I headed out on the run and Mandy told me the gap was 5 minutes at the halfway point on the bike which confirmed my calculation from earlier. The legs felt sluggish from the beginning and they had no pop. It was already hot, there was no shade, and I was dehydrated. I started getting in as much water as I could at the aid stations. The legs settled into a rhythm after the first 2 or 3 miles but I still felt like I was lacking another gear. The first 2 laps were rather uneventful. I tried to keep things smooth and stay relaxed as I knew my lack of run fitness would eventually rear its head. I started lap 3 and my pace started to slow. At this point, I knew the win was in hand as long as I didn’t do anything stupid. I had another gentleman on his second lap start to run with me which was a big help as he pushed me to keep the pace up. I really struggled the last 3 miles and I couldn’t get the body to push the limit. I made the turn to head over the pedestrian bridge towards the finish and the last few turns which seemed to take forever. I finally saw the finish line and grabbed the tape which was a pretty awesome feeling.
FINISH 4:03:49 – 1st Overall
I am pretty happy with the race and couldn’t have asked myself for a better effort on the day.

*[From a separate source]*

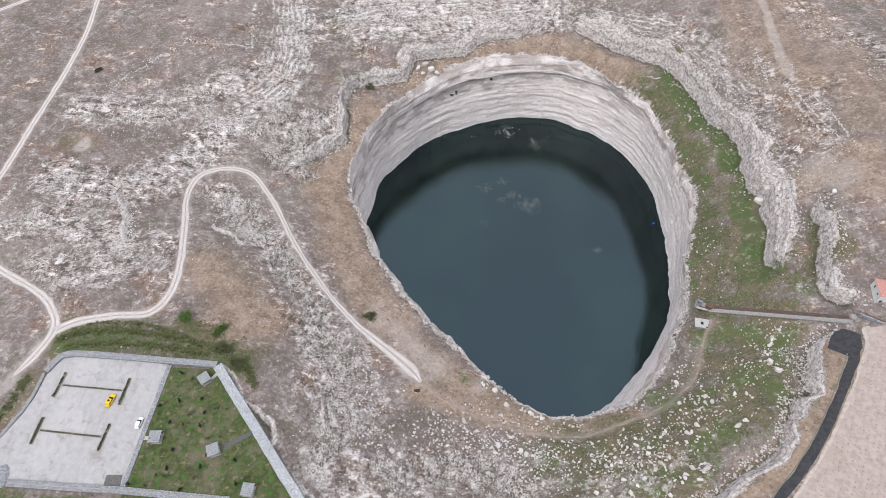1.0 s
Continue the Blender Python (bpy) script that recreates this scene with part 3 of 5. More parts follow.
    # roughness of the ground, terraces where the beds crop out
    rough = (0.25 + 0.9 * np.clip(rock, 0, 1)) * (1 - calm) * (1 - far)
    z = z + rough * (0.75 * fbm(x, y, 7, 5, 0.55) + 0.22 * np.abs(fbm(x + 50, y, 2.6, 3, 0.5)))
    z = z + 1.4 * fbm(x, y, 34, 3) * (1 - calm) * (1 - far)
    tier = 1.7
    f = even / tier + 0.35 * fbm(x, y, 30, 3)
    stepped = (np.floor(f) + smooth(f - np.floor(f), 0.30, 0.62) - f) * tier
    z = z + stepped * np.clip(np.maximum(rock * 0.6, beds), 0, 1) * 0.4 * (1 - calm) * (1 - far)
    z = np.where(built < 4, z * smooth(built, 0.3, 4.0) - 0.30 * (1 - smooth(built, 0.3, 4.0)), z)
    rail, _, u = line_distance(x, y, RAIL_LINE, 8)
    level = RAIL_Z[0] + (RAIL_Z[1] - RAIL_Z[0]) * u
    near = smooth(rail, 4.5, 1.8)
    z, rock = z * (1 - near) + (level - 0.35) * near, rock * (1 - near)
    # the bowl beside the north-west track
    bowl = np.hypot((x + 186) / 9, (y - 219) / 7)
    z, grass, soil = z - 2.2 * smooth(bowl, 1.1, 0.2), np.maximum(grass, 0.42 * smooth(bowl, 1.5, 0.9)), np.maximum(soil, 0.6 * smooth(bowl, 1.35, 0.8))
    dust = np.maximum(dust, 0.75 * smooth(np.hypot((x + 186) / 4, (y - 218) / 6) + 0.4 * fbm(x, y, 4, 2), 1.1, 0.6))
    rock = np.where(built < 0.5, 0, rock)
    return z, rock, grass, soil, dust, karst, beds, np.where(np.isnan(ledge), even, ledge), shade_scrub


def grid_mesh(name, co, rows, cols, wrap, marks, material, smooth_faces=True, flip=False):
    """One mesh from rows x cols places; marks: float attributes per place."""
    idx = np.arange(rows * cols).reshape(rows, cols)
    nxt = np.roll(idx, -1, 1) if wrap else idx[:, 1:]
    cur = idx if wrap else idx[:, :-1]
    quads = np.stack([cur[:-1], cur[1:], nxt[1:], nxt[:-1]] if flip else [cur[:-1], nxt[:-1], nxt[1:], cur[1:]], -1).reshape(-1, 4)
    me = bpy.data.meshes.new(name)
    me.vertices.add(rows * cols)
    me.vertices.foreach_set("co", co.reshape(-1).astype(np.float32))
    me.loops.add(quads.size)
    me.loops.foreach_set("vertex_index", quads.reshape(-1).astype(np.int32))
    me.polygons.add(len(quads))
    me.polygons.foreach_set("loop_start", np.arange(0, quads.size, 4, dtype=np.int32))
    me.polygons.foreach_set("use_smooth", np.full(len(quads), smooth_faces))
    me.update(calc_edges=True)
    for key, values in marks.items():
        me.attributes.new(key, "FLOAT", "POINT").data.foreach_set("value", values.reshape(-1).astype(np.float32))
    me.materials.append(material)
    return new(name, me)


# ---- ground: rings that start at the sinkhole's rim and end at the horizon ----
TURNS = 1850
ANGLE = np.arange(TURNS) / TURNS * 2 * np.pi
gully = np.abs(np.sin(ANGLE * 112 + 7 * fbm(ANGLE * 40, ANGLE * 0, 6, 2)))
NE_SIDE = smooth(ANGLE, -0.3, 0.15) * smooth(ANGLE, 1.3, 1.05)
ragged = 2.9 * fbm(ANGLE * 90, ANGLE * 0 + 3, 9, 5, 0.6)
RIM_R = around(RIM, ANGLE) + ragged + NE_SIDE * 0.3 * (gully - 0.5)
steps = [0.0]
while steps[-1] < 3200:
    d = steps[-1]
    steps.append(d + (0.45 if d < 12 else 0.45 + (d - 12) * 0.0028 if d < 265 else (d - 265) * 0.12 + 1.2))
OUT = np.array(steps)
gr = RIM_R[None] + OUT[:, None] + (around(RIM, ANGLE)[None] - RIM_R[None]) * smooth(OUT, 0, 9)[:, None]
gx, gy = CX + gr * np.cos(ANGLE)[None], CY + gr * np.sin(ANGLE)[None]
gz, g_rock, g_grass, g_soil, g_dust, g_karst, g_beds, g_level, g_shade_scrub = land(gx, gy)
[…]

I swam well, had my best bike ever, and ran decent on not much run training. I definitely have some work to do on the run and I hope to show off some better run fitness in Mont-Tremblant. Many thanks to everyone that messaged me after race. Big thanks to my wife as she was a champ all weekend. She wasn’t feeling well the day before the race and she was about to start a new job the Monday after the race and had to catch a flight back home 24 hours after I crossed the line. I wouldn’t be able to do this without her overwhelming support.